Engines and transmissions
The truck of powered by a wide range of common rail diesel engines. But while the stronger engines are up to the task, the weaker ones could prove to be a bit sluggish when they need to deal with big payloads.
Hino 500 is powered by two families of engines namely the J Series and A09C Series. The J Series of engines offer four power ratings of 175hp, 205hp, 225hp and 255 hp while the A09C Series has two power ratings of 300 hp and 315 hp.
Both engines feature common-rail fuel injection, variable nozzle turbo charging and cooled EGR for enhanced drivability, engine response, reduced emissions and improved fuel economy.
The engines can be mated on a wide range of transmissions which include six speed direct and over drive units with power shift and Allison’s 3500 fully automatic. Moreover, there is also available Eaton’s synchromesh gearbox for certain models.
All manual Hino 500 4x2 variants are fitted with Easy Start, which prevents the truck from rolling backwards when starting off on inclines. Easy Start works by systematically releasing the brake as the clutch is engaged for take-off, and operates on forward and reverse gears.
Hino 500 Engines specifications
|J Series||225@2400||686 @1500|
Ride and suspensions
The Hino 500’s suspensions feature semi-elliptic tapered leaf springs with shock absorbers and stabiliser at the front and semi-elliptic main and auxiliary leaf springs at the back. The ride could get a bit bumpy on the difficult terrains, but usually the steel suspensions can soak most of the bumps without affecting the driver’s comfort.
The steering is at par with its competitors and offers a proper response and sharp turnings. Though it’s a bit light and lacks any significant road feedback.
The Hino 500 range comes with standard ABS on all 4x2, 6x2 and 6x4 models. It’s worth to be mentioned that this is the first time when Hino has offered ABS as standard equipment on its medium-duty models.
The Hino 500 Series is ready to go head to head with the toughest jobs without backing down. However it has its small faults which are worth to be taken into consideration before buying one.

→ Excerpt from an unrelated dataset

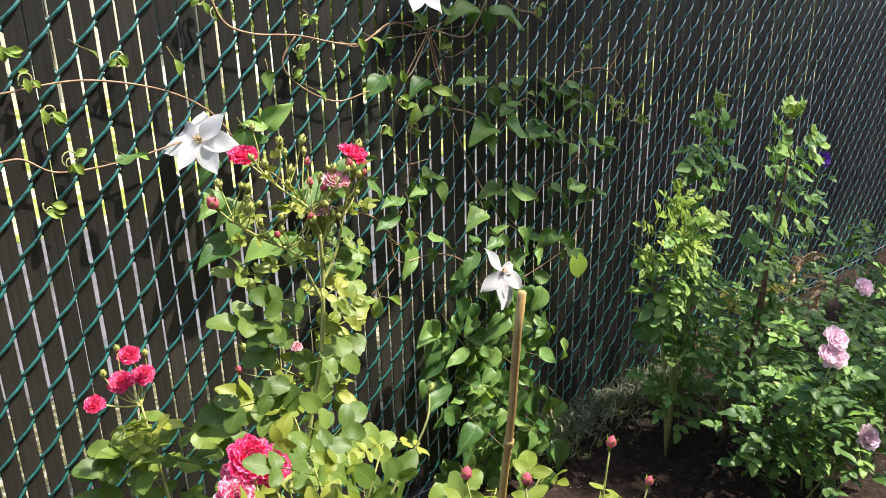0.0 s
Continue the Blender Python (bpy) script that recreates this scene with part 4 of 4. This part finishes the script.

Judging by today’s standards its cabin is dated and is fitted with rudimentary seats. On the other hand there is a wide range o engines available, but the downside is that the weaker engines could feel a bit underpowered especially when the truck is fully loaded and has to deal with steep inclines.
The relatively low price is another advantage, while the costs of maintenance are among the smallest in the business. We also like the wide range of transmissions available which cope great with the utilitarian character of the truck and offer good fuel efficiency and a proper response.